* [Data segment]:
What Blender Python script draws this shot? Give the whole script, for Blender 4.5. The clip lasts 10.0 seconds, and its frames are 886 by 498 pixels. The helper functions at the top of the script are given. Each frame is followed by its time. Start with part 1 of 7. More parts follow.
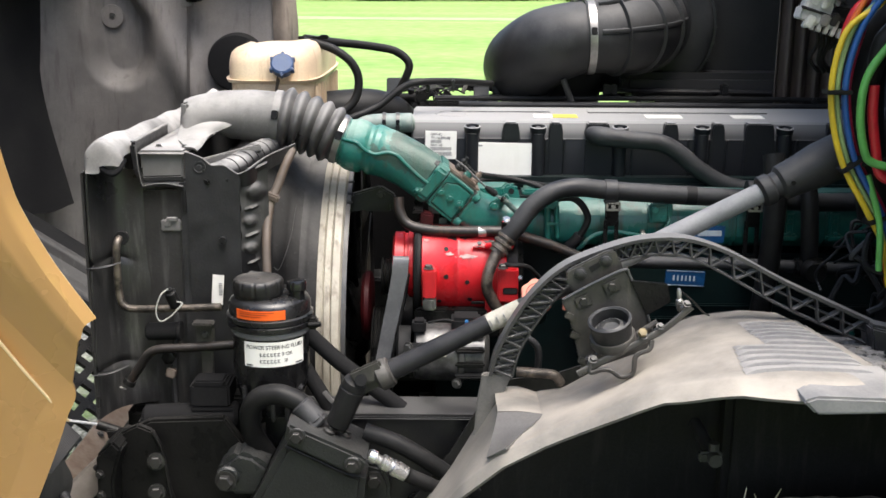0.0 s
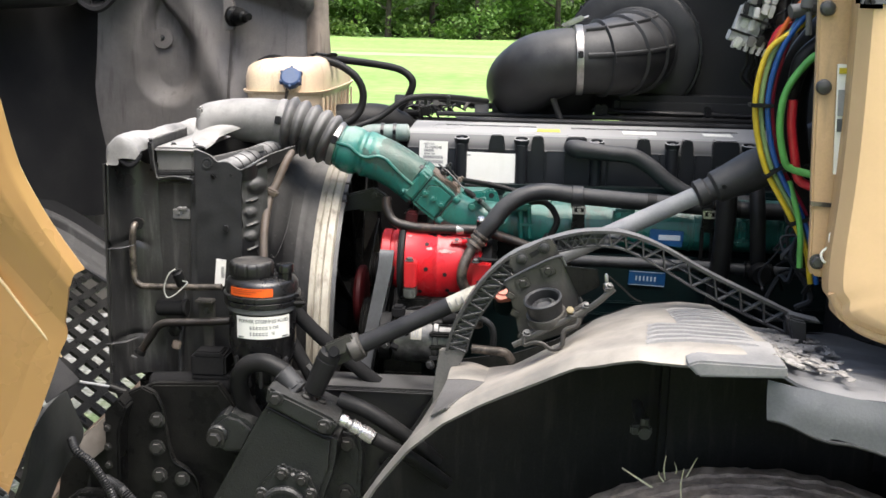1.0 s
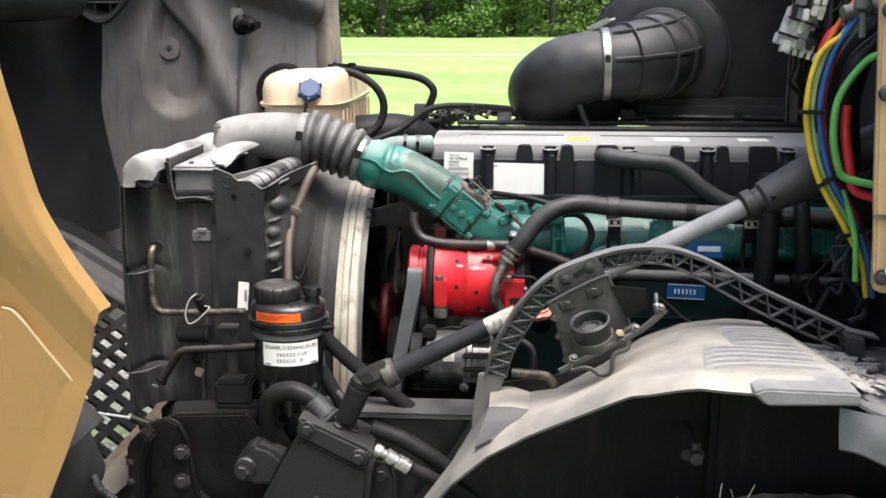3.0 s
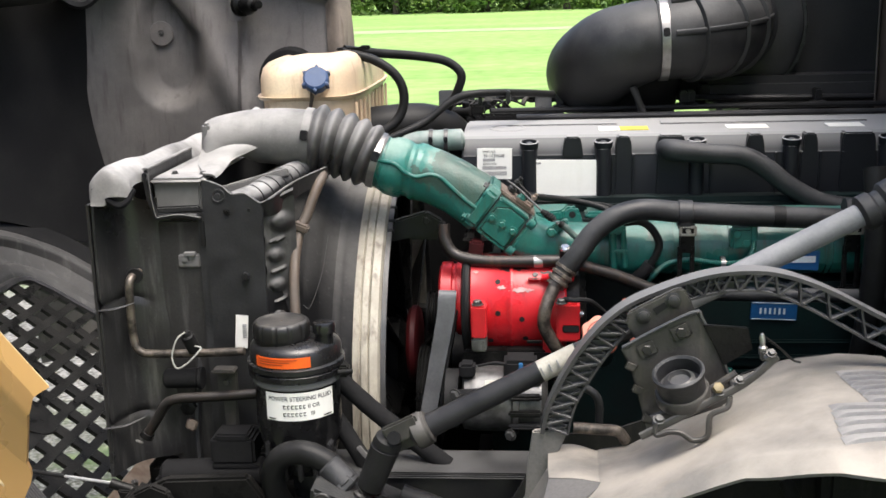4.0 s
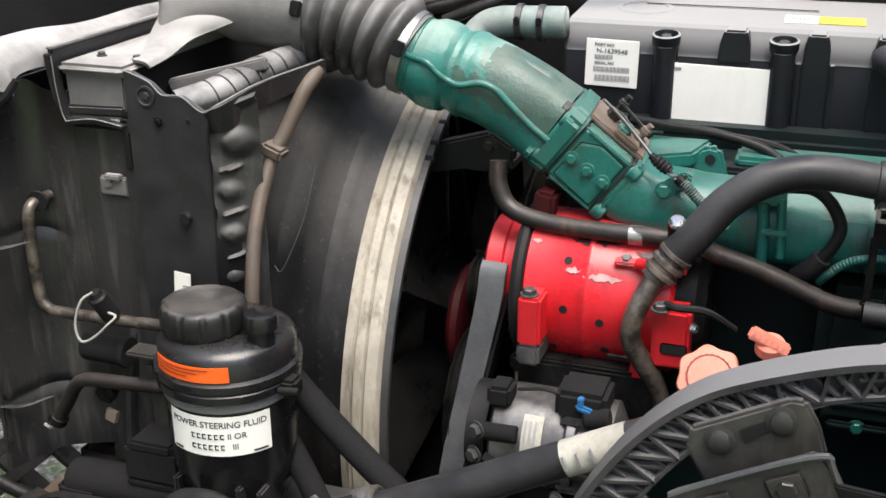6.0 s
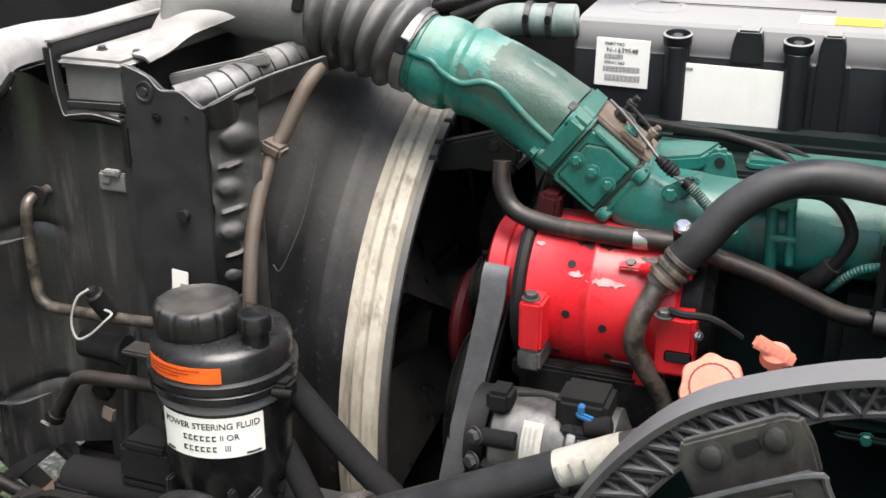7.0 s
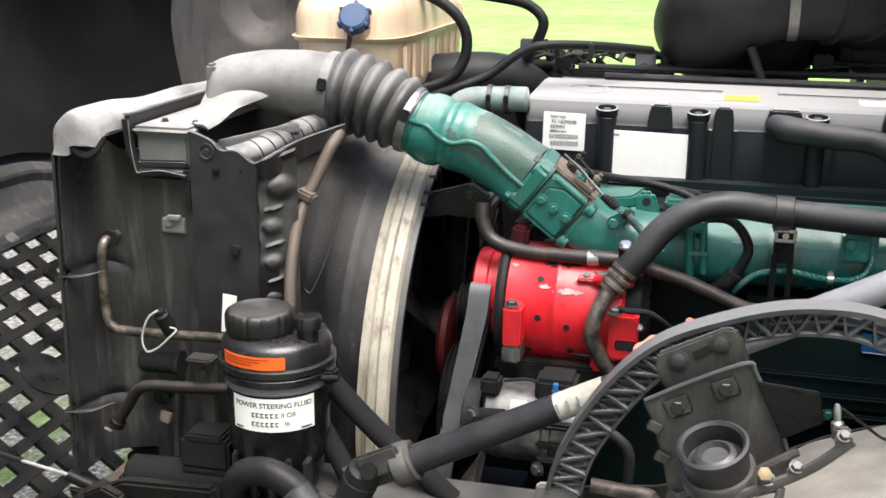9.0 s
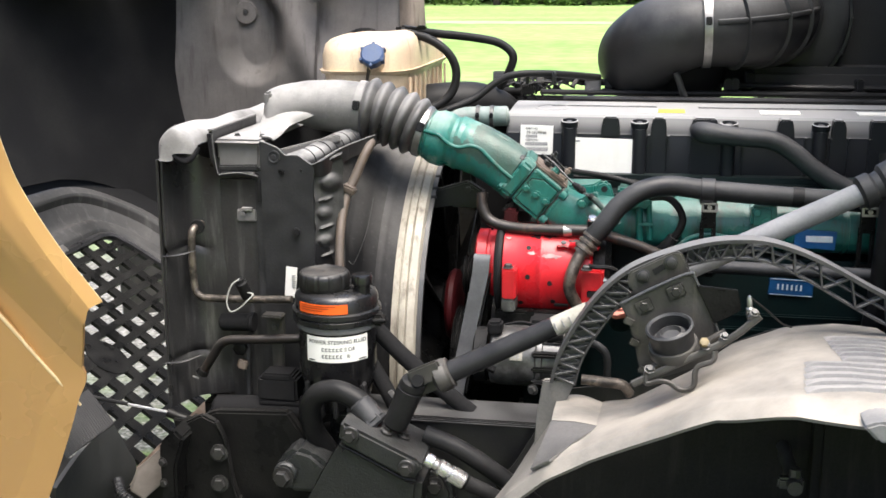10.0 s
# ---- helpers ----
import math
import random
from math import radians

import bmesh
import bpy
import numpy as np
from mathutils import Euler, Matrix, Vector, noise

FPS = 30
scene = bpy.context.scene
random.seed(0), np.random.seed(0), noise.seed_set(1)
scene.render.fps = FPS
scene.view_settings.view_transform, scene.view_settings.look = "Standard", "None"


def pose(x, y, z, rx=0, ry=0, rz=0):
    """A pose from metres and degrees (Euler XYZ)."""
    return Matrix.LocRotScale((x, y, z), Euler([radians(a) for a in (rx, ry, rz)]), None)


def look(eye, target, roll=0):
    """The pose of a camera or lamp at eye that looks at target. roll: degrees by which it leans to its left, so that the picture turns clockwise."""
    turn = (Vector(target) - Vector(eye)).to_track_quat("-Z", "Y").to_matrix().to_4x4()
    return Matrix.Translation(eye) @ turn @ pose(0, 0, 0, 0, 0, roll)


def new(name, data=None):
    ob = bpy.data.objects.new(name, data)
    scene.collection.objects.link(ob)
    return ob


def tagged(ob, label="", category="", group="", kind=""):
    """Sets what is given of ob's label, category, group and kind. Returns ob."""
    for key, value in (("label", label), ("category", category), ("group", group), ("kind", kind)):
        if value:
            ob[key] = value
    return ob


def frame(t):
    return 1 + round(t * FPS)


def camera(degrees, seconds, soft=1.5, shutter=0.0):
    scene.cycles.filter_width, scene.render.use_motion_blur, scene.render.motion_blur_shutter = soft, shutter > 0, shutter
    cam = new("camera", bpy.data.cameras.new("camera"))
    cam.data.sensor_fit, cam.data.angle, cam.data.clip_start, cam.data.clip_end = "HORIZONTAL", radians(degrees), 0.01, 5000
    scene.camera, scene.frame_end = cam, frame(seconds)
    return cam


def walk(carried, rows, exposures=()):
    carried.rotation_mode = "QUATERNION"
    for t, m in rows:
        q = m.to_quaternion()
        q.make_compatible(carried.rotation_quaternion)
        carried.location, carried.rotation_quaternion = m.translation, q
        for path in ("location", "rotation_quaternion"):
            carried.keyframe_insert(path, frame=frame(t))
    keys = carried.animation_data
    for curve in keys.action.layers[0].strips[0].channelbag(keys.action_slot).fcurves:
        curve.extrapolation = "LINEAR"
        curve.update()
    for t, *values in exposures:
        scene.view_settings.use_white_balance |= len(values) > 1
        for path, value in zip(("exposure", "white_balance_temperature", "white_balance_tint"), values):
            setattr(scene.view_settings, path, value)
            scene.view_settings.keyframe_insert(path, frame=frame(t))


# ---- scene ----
cam = camera(43.1, 10.0, soft=1.6)
PATH = [
    (0, (0.021, -0.005, 1.753), (0.004, 1.936, 1.272), 0.3),
    (0.5, (0.08, -0.112, 1.76), (-0.037, 1.838, 1.334), -0.3),
    (1, (0.207, -0.225, 1.727), (0.055, 1.725, 1.31), 1.2),
    (1.5, (0.23, -0.296, 1.74), (0.008, 1.651, 1.339), -0.0),
    (2, (0.234, -0.309, 1.741), (-0.003, 1.638, 1.348), 0.0),
    (2.5, (0.216, -0.269, 1.737), (-0.025, 1.673, 1.321), 0.0),
    (2.7, (0.192, -0.218, 1.74), (-0.013, 1.73, 1.334), 0.1),
    (3.8, (0.032, 0.128, 1.744), (-0.07, 2.066, 1.261), -0.5),
    (4, (0.085, 0.219, 1.733), (-0.098, 2.157, 1.273), -1.7),
    (4.5, (0.174, 0.43, 1.745), (-0.192, 2.323, 1.212), -0.8),
    (5, (0.169, 0.616, 1.726), (-0.227, 2.485, 1.135), -0.1),
    (5.5, (0.178, 0.796, 1.715), (-0.302, 2.603, 1.007), -0.8),
    (5.7, (0.203, 0.846, 1.707), (-0.346, 2.624, 0.974), -0.8),
    (6.8, (0.253, 0.912, 1.699), (-0.407, 2.652, 0.965), -0.1),
    (7, (0.249, 0.914, 1.698), (-0.408, 2.652, 0.958), -0.1),
    (7.5, (0.237, 0.899, 1.703), (-0.424, 2.64, 0.973), 0.0),
    (8, (0.205, 0.854, 1.709), (-0.396, 2.629, 1.009), 0.2),
    (8.5, (0.153, 0.761, 1.715), (-0.326, 2.573, 1.017), 0.1),
    (9, (0.221, 0.56, 1.709), (-0.25, 2.423, 1.155), 0.5),
    (9.5, (0.262, 0.328, 1.74), (-0.216, 2.19, 1.189), 0.5),
    (10, (0.191, 0.087, 1.721), (-0.153, 1.999, 1.249), -0.3),
]
EXPOSURES = [(0, 1.18), (1.0, 1.32), (2.0, 1.45), (2.5, 1.43), (4.5, 1.09), (5.5, 1.10), (7.0, 1.28), (8.0, 1.34), (9.5, 1.41), (10, 1.42)]
walk(cam, [(t, look(eye, target, roll)) for t, eye, target, roll in PATH], EXPOSURES)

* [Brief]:
Images should not appear in the copy; retype the listing above exactly.

* [Complete answer]:
What Blender Python script draws this shot? Give the whole script, for Blender 4.5. The clip lasts 10.0 seconds, and its frames are 886 by 498 pixels. The helper functions at the top of the script are given. Each frame is followed by its time. Start with part 1 of 7. More parts follow.
0.0 s
1.0 s
3.0 s
4.0 s
6.0 s
7.0 s
9.0 s
10.0 s
# ---- helpers ----
import math
import random
from math import radians

import bmesh
import bpy
import numpy as np
from mathutils import Euler, Matrix, Vector, noise

FPS = 30
scene = bpy.context.scene
random.seed(0), np.random.seed(0), noise.seed_set(1)
scene.render.fps = FPS
scene.view_settings.view_transform, scene.view_settings.look = "Standard", "None"


def pose(x, y, z, rx=0, ry=0, rz=0):
    """A pose from metres and degrees (Euler XYZ)."""
    return Matrix.LocRotScale((x, y, z), Euler([radians(a) for a in (rx, ry, rz)]), None)


def look(eye, target, roll=0):
    """The pose of a camera or lamp at eye that looks at target. roll: degrees by which it leans to its left, so that the picture turns clockwise."""
    turn = (Vector(target) - Vector(eye)).to_track_quat("-Z", "Y").to_matrix().to_4x4()
    return Matrix.Translation(eye) @ turn @ pose(0, 0, 0, 0, 0, roll)


def new(name, data=None):
    ob = bpy.data.objects.new(name, data)
    scene.collection.objects.link(ob)
    return ob


def tagged(ob, label="", category="", group="", kind=""):
    """Sets what is given of ob's label, category, group and kind. Returns ob."""
    for key, value in (("label", label), ("category", category), ("group", group), ("kind", kind)):
        if value:
            ob[key] = value
    return ob


def frame(t):
    return 1 + round(t * FPS)


def camera(degrees, seconds, soft=1.5, shutter=0.0):
    scene.cycles.filter_width, scene.render.use_motion_blur, scene.render.motion_blur_shutter = soft, shutter > 0, shutter
    cam = new("camera", bpy.data.cameras.new("camera"))
    cam.data.sensor_fit, cam.data.angle, cam.data.clip_start, cam.data.clip_end = "HORIZONTAL", radians(degrees), 0.01, 5000
    scene.camera, scene.frame_end = cam, frame(seconds)
    return cam


def walk(carried, rows, exposures=()):
    carried.rotation_mode = "QUATERNION"
    for t, m in rows:
        q = m.to_quaternion()
        q.make_compatible(carried.rotation_quaternion)
        carried.location, carried.rotation_quaternion = m.translation, q
        for path in ("location", "rotation_quaternion"):
            carried.keyframe_insert(path, frame=frame(t))
    keys = carried.animation_data
    for curve in keys.action.layers[0].strips[0].channelbag(keys.action_slot).fcurves:
        curve.extrapolation = "LINEAR"
        curve.update()
    for t, *values in exposures:
        scene.view_settings.use_white_balance |= len(values) > 1
        for path, value in zip(("exposure", "white_balance_temperature", "white_balance_tint"), values):
            setattr(scene.view_settings, path, value)
            scene.view_settings.keyframe_insert(path, frame=frame(t))


# ---- scene ----
cam = camera(43.1, 10.0, soft=1.6)
PATH = [
    (0, (0.021, -0.005, 1.753), (0.004, 1.936, 1.272), 0.3),
    (0.5, (0.08, -0.112, 1.76), (-0.037, 1.838, 1.334), -0.3),
    (1, (0.207, -0.225, 1.727), (0.055, 1.725, 1.31), 1.2),
    (1.5, (0.23, -0.296, 1.74), (0.008, 1.651, 1.339), -0.0),
    (2, (0.234, -0.309, 1.741), (-0.003, 1.638, 1.348), 0.0),
    (2.5, (0.216, -0.269, 1.737), (-0.025, 1.673, 1.321), 0.0),
    (2.7, (0.192, -0.218, 1.74), (-0.013, 1.73, 1.334), 0.1),
    (3.8, (0.032, 0.128, 1.744), (-0.07, 2.066, 1.261), -0.5),
    (4, (0.085, 0.219, 1.733), (-0.098, 2.157, 1.273), -1.7),
    (4.5, (0.174, 0.43, 1.745), (-0.192, 2.323, 1.212), -0.8),
    (5, (0.169, 0.616, 1.726), (-0.227, 2.485, 1.135), -0.1),
    (5.5, (0.178, 0.796, 1.715), (-0.302, 2.603, 1.007), -0.8),
    (5.7, (0.203, 0.846, 1.707), (-0.346, 2.624, 0.974), -0.8),
    (6.8, (0.253, 0.912, 1.699), (-0.407, 2.652, 0.965), -0.1),
    (7, (0.249, 0.914, 1.698), (-0.408, 2.652, 0.958), -0.1),
    (7.5, (0.237, 0.899, 1.703), (-0.424, 2.64, 0.973), 0.0),
    (8, (0.205, 0.854, 1.709), (-0.396, 2.629, 1.009), 0.2),
    (8.5, (0.153, 0.761, 1.715), (-0.326, 2.573, 1.017), 0.1),
    (9, (0.221, 0.56, 1.709), (-0.25, 2.423, 1.155), 0.5),
    (9.5, (0.262, 0.328, 1.74), (-0.216, 2.19, 1.189), 0.5),
    (10, (0.191, 0.087, 1.721), (-0.153, 1.999, 1.249), -0.3),
]
EXPOSURES = [(0, 1.18), (1.0, 1.32), (2.0, 1.45), (2.5, 1.43), (4.5, 1.09), (5.5, 1.10), (7.0, 1.28), (8.0, 1.34), (9.5, 1.41), (10, 1.42)]
walk(cam, [(t, look(eye, target, roll)) for t, eye, target, roll in PATH], EXPOSURES)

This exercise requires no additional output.